Who Were the Founding Fathers?

Historical proof-texts can be raised on both sides. Certainly there were godless men among the early leadership of our nation, though some of those cited as examples of Founding Fathers turn out to be insignificant players. For example, Thomas Paine and Ethan Allen may have been hostile to evangelical Christianity, but they were firebrands of the Revolution, not intellectual architects of the Constitution. Paine didn't arrive in this country until 1774 and only stayed a short time.

As for others--George Washington, Samuel Adams, James Madison, John Witherspoon, Alexander Hamilton, John Jay, John Adams, Patrick Henry, and even Thomas Jefferson--their personal correspondence, biographies, and public statements are replete with quotations showing that these thinkers had political philosophies deeply influenced by Christianity.

Thomas Jefferson

Though deeply committed to a belief in natural rights, including the self-evident truth that all men are created equal, Jefferson was individualistic when it came to religion; he sifted through the New Testament to find the facts that pleased him.

Sometimes he sounded like a staunch churchman. The Declaration of Independence contains at least four references to God. In his Second Inaugural Address he asked for prayers to Israel's God on his behalf. Other times Jefferson seemed to go out of his way to be irreverent and disrespectful of organized Christianity, especially Calvinism.

It's clear that Thomas Jefferson was no evangelical, but neither was he an Enlightenment deist. He was more Unitarian than either deist or Christian.[3]

This analysis, though, misses the point. The most important factor regarding the faith of Thomas Jefferson--or any of our Founding Fathers--isn't whether or not he had a saving knowledge of Jesus Christ. The debate over the religious heritage of this country is not about who is ultimately going to heaven, but rather about what the dominant convictions were that dictated the structure of this nation.

Even today there are legions of born-again Christians who have absolutely no skill at integrating their beliefs about Christ with the details of their daily life, especially their views of government. They may be "saved," but they are completely ineffectual as salt and light.

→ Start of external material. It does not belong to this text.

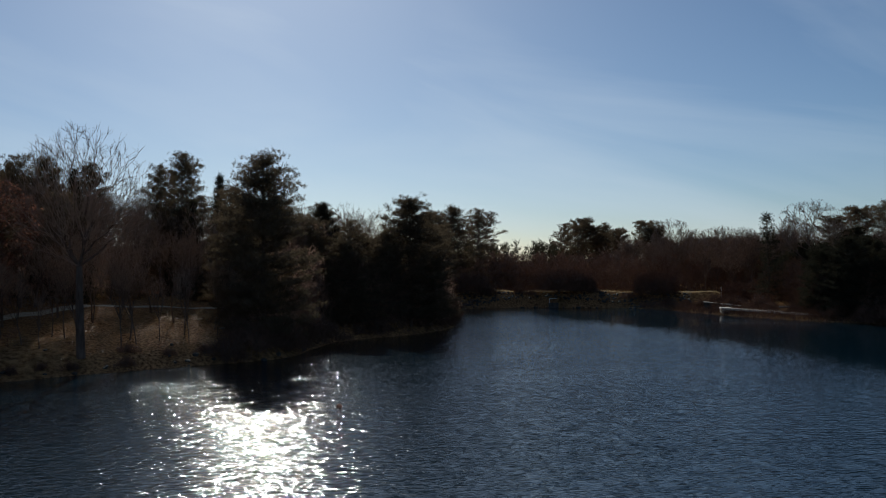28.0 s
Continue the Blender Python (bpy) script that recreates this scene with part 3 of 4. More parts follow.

By contrast, some of the Fathers may not have been believers in the narrowest sense of the term, yet in the broader sense--the sense that influences culture--their thinking was thoroughly Christian. Unlike many evangelicals who live lives of practical atheism, these men had political ideals that were deeply informed by a robust Christian world view. They didn't always believe biblically, having a faith leading to salvation, but almost all thought biblically, resulting in a particular type of government.

Thomas Jefferson was this kind of man. In Defending the Declaration, legal historian Gary Amos observes, "Jefferson is a notable example of how a man can be influenced by biblical ideas and Christian principles even though he never confessed Jesus Christ as Lord in the evangelical sense.